We encourage proposals, e.g. on wearable activity recognition. The presenters of accepted tutorials prepare the tutorial materials, e.g., slides or application examples and submit them to email address: iswc12.workshops@iswc.net . Organizers of accepted workshops will be contacted for submission guidelines and schedules. The tutorials and workshops will be advertised in the symposium program. The tutorial and workshop participants will be asked to register for the track sessions.
Proposals
Submit your tutorial or workshop proposals to iswc12.workshops@iswc.net. The proposals will be reviewed by the ISWC 2012 tutorials and workshops committee. On your proposal, please describe:- Tutorial or workshop title
- Abstract (max. 1.500 characters)
- objectives, significance, target audience
- agenda
- name, affiliation, e-mail address and a brief CV of the presenter / organizer
- type: tutorial or workshop
- duration of tutorial: full day or half day (workshops only full-day)

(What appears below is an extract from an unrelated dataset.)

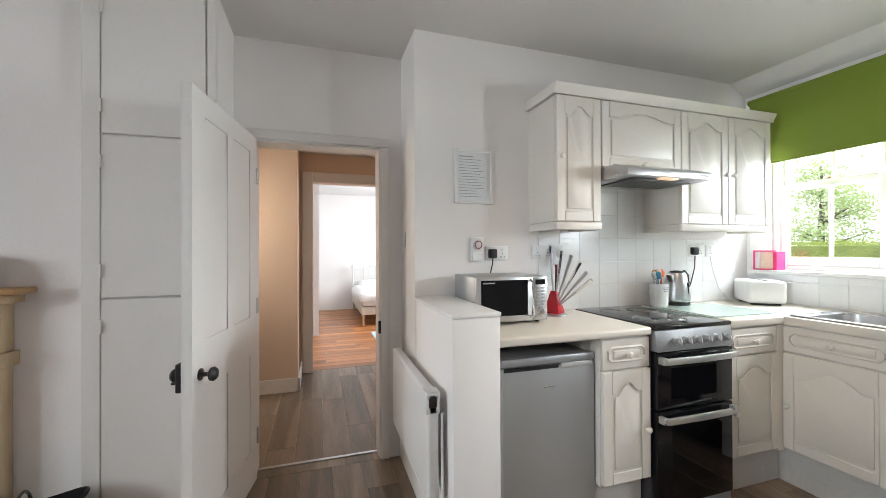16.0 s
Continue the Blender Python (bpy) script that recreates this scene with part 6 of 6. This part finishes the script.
def motif(scale, lo, hi, colour, base, rnd=0.0, metric="EUCLIDEAN", ring=None, band=None):
    vo = n.new("ShaderNodeTexVoronoi")
    vo.voronoi_dimensions, vo.distance = "2D", metric
    vo.inputs["Scale"].default_value, vo.inputs["Randomness"].default_value = scale, rnd
    l.new(tc.outputs["Object"], vo.inputs["Vector"])
    r = n.new("ShaderNodeValToRGB")
    r.color_ramp.interpolation = "CONSTANT"
    r.color_ramp.elements[0].position, r.color_ramp.elements[0].color = 0.0, (1, 1, 1, 1) if not ring else (0, 0, 0, 1)
    r.color_ramp.elements[1].position, r.color_ramp.elements[1].color = hi, (0, 0, 0, 1)
    if ring:
        e = r.color_ramp.elements.new(lo)
        e.color = (1, 1, 1, 1)
    l.new(vo.outputs["Distance"], r.inputs[0])
    mx = n.new("ShaderNodeMixRGB")
    mx.inputs[2].default_value = (*colour, 1)
    shape = r.outputs[0]
    if band:
        shape = math_node("MULTIPLY", shape, math_node("MULTIPLY", math_node("GREATER_THAN", edge, band[0]), math_node("LESS_THAN", edge, band[1])))
    l.new(shape, mx.inputs[0]), l.new(base, mx.inputs[1])
    return mx.outputs[0]


col = ramp.outputs[0]
FIELD, MAIN, OUTER = (0.325, 9.0), (0.145, 0.298), (0.06, 0.128)
NAVYW, SALMON, CREAMW, CRIMSON, RUST = (0.022, 0.010, 0.017), (0.30, 0.085, 0.06), (0.40, 0.25, 0.19), (0.21, 0.015, 0.018), (0.22, 0.04, 0.022)
# field: rows of hooked medallions, dark outlines round bright hearts
col = motif(3.2, 0.36, 0.43, NAVYW, col, 0.05, "MANHATTAN", True, FIELD)
col = motif(3.2, 0.17, 0.30, CRIMSON, col, 0.05, "MANHATTAN", True, FIELD)
col = motif(3.2, 0, 0.17, NAVYW, col, 0.05, "MANHATTAN", None, FIELD)
col = motif(3.2, 0, 0.09, SALMON, col, 0.05, "MANHATTAN", None, FIELD)
col = motif(12, 0, 0.16, NAVYW, col, 0.35, "MANHATTAN", None, FIELD)
col = motif(17, 0, 0.11, SALMON, col, 0.8, "CHEBYCHEV", None, FIELD)
col = motif(27, 0, 0.12, CREAMW, col, 0.9, "MANHATTAN", None, FIELD)
col = motif(31, 0, 0.17, NAVYW, col, 1.0, "CHEBYCHEV", None, FIELD)
# main border: rosettes on crimson; guard stripes: small regular diamonds
col = motif(8.5, 0.2, 0.36, NAVYW, col, 0.1, "MANHATTAN", True, MAIN)
col = motif(8.5, 0, 0.13, SALMON, col, 0.1, "MANHATTAN", None, MAIN)
col = motif(24, 0, 0.16, RUST, col, 0.7, "CHEBYCHEV", None, MAIN)
col = motif(29, 0, 0.10, CREAMW, col, 0.8, "MANHATTAN", None, MAIN)
col = motif(30, 0.16, 0.30, (0.07, 0.012, 0.016), col, 0.1, "MANHATTAN", True, OUTER)
col = motif(30, 0, 0.15, SALMON, col, 0.2, "MANHATTAN", None, OUTER)
fz = n.new("ShaderNodeTexNoise")
fz.inputs["Scale"].default_value = 300
bz = n.new("ShaderNodeTexNoise")
bz.inputs["Scale"].default_value = 3
mm = n.new("ShaderNodeMixRGB")
mm.blend_type = "MULTIPLY"
mm.inputs[0].default_value = 0.5
l.new(col, mm.inputs[1])
gm = math_node("ADD", fz.outputs[0], bz.outputs[0])
l.new(gm, mm.inputs[2]), l.new(mm.outputs[0], bs.inputs["Base Color"])
l.new(tc.outputs["Object"], fz.inputs[0]), l.new(tc.outputs["Object"], bz.inputs[0])
bp = n.new("ShaderNodeBump")
bp.inputs["Strength"].default_value, bp.inputs["Distance"].default_value = 0.6, 0.004
l.new(fz.outputs[0], bp.inputs["Height"]), l.new(bp.outputs[0], bs.inputs["Normal"])
part("carpet", box(-RW / 2, RW / 2, -RD / 2, RD / 2, 0.0, 0.009, 0.003), rm, rug)

# ---- tiles ----
ts = thing("wall_tiles", 0, 0, 0, 0, "white glazed square tiles above the worktop", "tiling", "", "structure")
part("grout", join(join(box(RX - 0.004, RX, 0.0, 1.80, WT, 1.485, 0), box(RX - 0.004, RX, 0.985, 1.57, 1.485, 1.79, 0)), box(0.755, RX - 0.004, 0.0, 0.004, WT, 1.148, 0)), GROUT, ts)
P = 0.15
side = mesh_of("tile", box(-0.005, 0, -P + 0.0006, -0.0006, 0.0012, P - 0.0012, 0.0012), TILE)
backt = mesh_of("tile", box(-P + 0.0012, -0.0012, 0, 0.006, 0.0012, P - 0.0012, 0.0016), TILE)
cut = mesh_of("tile", box(-P + 0.0012, -0.0012, 0, 0.006, 0.0012, 0.044, 0.0016), TILE)


def tile(me, x, y, z):
    ob = new("tile", me)
    ob.parent = ts
    ob.location = (x, y, z)


for r in range(4):
    top = WT + (r + 1) * P
    for k in range(12):
        if top <= 1.486 or 0.98 < 1.8 - k * P and 1.8 - (k + 1) * P < 1.575 and 1.8 - k * P <= 1.66 and top < 1.8:
            if r < 3 or 0.9 < 1.8 - (k + 1) * P:
                tile(side, RX - 0.002, 1.8 - k * P, WT + r * P)
for r in (4, 5):
    if WT + (r + 1) * P < 1.86:
        for k in range(2, 6):
            tile(side, RX - 0.002, 1.8 - k * P, WT + r * P - (0.0))
for k in range(12):
    tile(backt, RX - 0.006 - k * P, 0.002, WT)
    tile(cut, RX - 0.006 - k * P, 0.002, WT + P)

# ---- floors ----
fl = structure("floor", prism([(LX, -0.3), (3.10, -0.3), (3.10, WY), (LX, WY)], "z", -0.12, -0.006), PLINTH, "grey-brown oak-effect plank floor", "floor")
PW, PL = 0.18, 1.22
plank = mesh_of("plank", box(0, PL - 0.0012, 0, PW - 0.0012, -0.006, 0.0, 0.0008), PLANK, False)


def cut_plank(w, d, mat):
    return mesh_of("plank", box(0, w - 0.0012, 0, d - 0.0012, -0.006, 0.0, 0.0008), mat, False)


def lay(parent, x0, x1, y0, y1, pw, pl, full, mat, seed):
    rng = random.Random(seed)
    y = y0
    while y < y1 - 0.01:
        d = min(pw, y1 - y)
        x = x0 - rng.uniform(0.1, 0.95) * pl
        while x < x1 - 0.01:
            a, c = max(x, x0), min(x + pl, x1)
            if c - a > 0.02:
                whole = abs(c - a - pl) < 1e-4 and abs(d - pw) < 1e-4
                ob = new("plank", full if whole else cut_plank(c - a, d, mat))
                ob.location = (a, y, 0)
                ob.parent = parent
            x += pl
        y += pw


lay(fl, LX, 2.97, -0.04, WY, PW, PL, plank, PLANK, 1)
fh = structure("floor_hall", box(3.10, 5.04, 1.99, 4.1, -0.12, -0.006, 0), PLINTH, "grey-brown oak-effect plank hall floor", "floor")
lay(fl, 2.97, 3.07, 2.583, 3.56, PW, PL, plank, PLANK, 2)
lay(fh, 3.07, 5.04, 1.99, 4.1, PW, PL, plank, PLANK, 3)
fb = bpy.data.objects["floor_bedroom"]
board = mesh_of("plank", box(0, 1.6 - 0.003, 0, 0.13 - 0.003, -0.006, 0.0, 0.001), BEDPLANK, False)
rng = random.Random(4)
k = 0
while 5.04 + k * 0.13 < 9.55:
    y = 0.45 - rng.uniform(0.2, 1.3)
    while y < 4.05:
        a, c = max(y, 0.45), min(y + 1.6, 4.05)
        if c - a > 0.03:
            ob = new("plank", board if c - a > 1.59 else mesh_of("plank", box(0, c - a - 0.003, 0, 0.127, -0.006, 0.0, 0.001), BEDPLANK, False))
            ob.matrix_basis = pose(5.17 + k * 0.13, a, 0, 0, 0, 90)
            ob.parent = fb
        y += 1.6
    k += 1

- note on materials (e.g., slides, applications) and special room or equipment requirements
Important dates
- Tutorial / workshop proposal due: 27 January 2012
- Notification to tutorial and workshop proposers: 13 February 2012
- Workshop calls open: 27 February 2012
- Tutorial materials due: 13 April 2012
- Workshop submissions due: 13 April 2012
- Notification to workshop presenters: 30 April 2012
We look forward to your support in making the ISWC 2012 tutorials and workshops track an interesting event that stimulates discussion.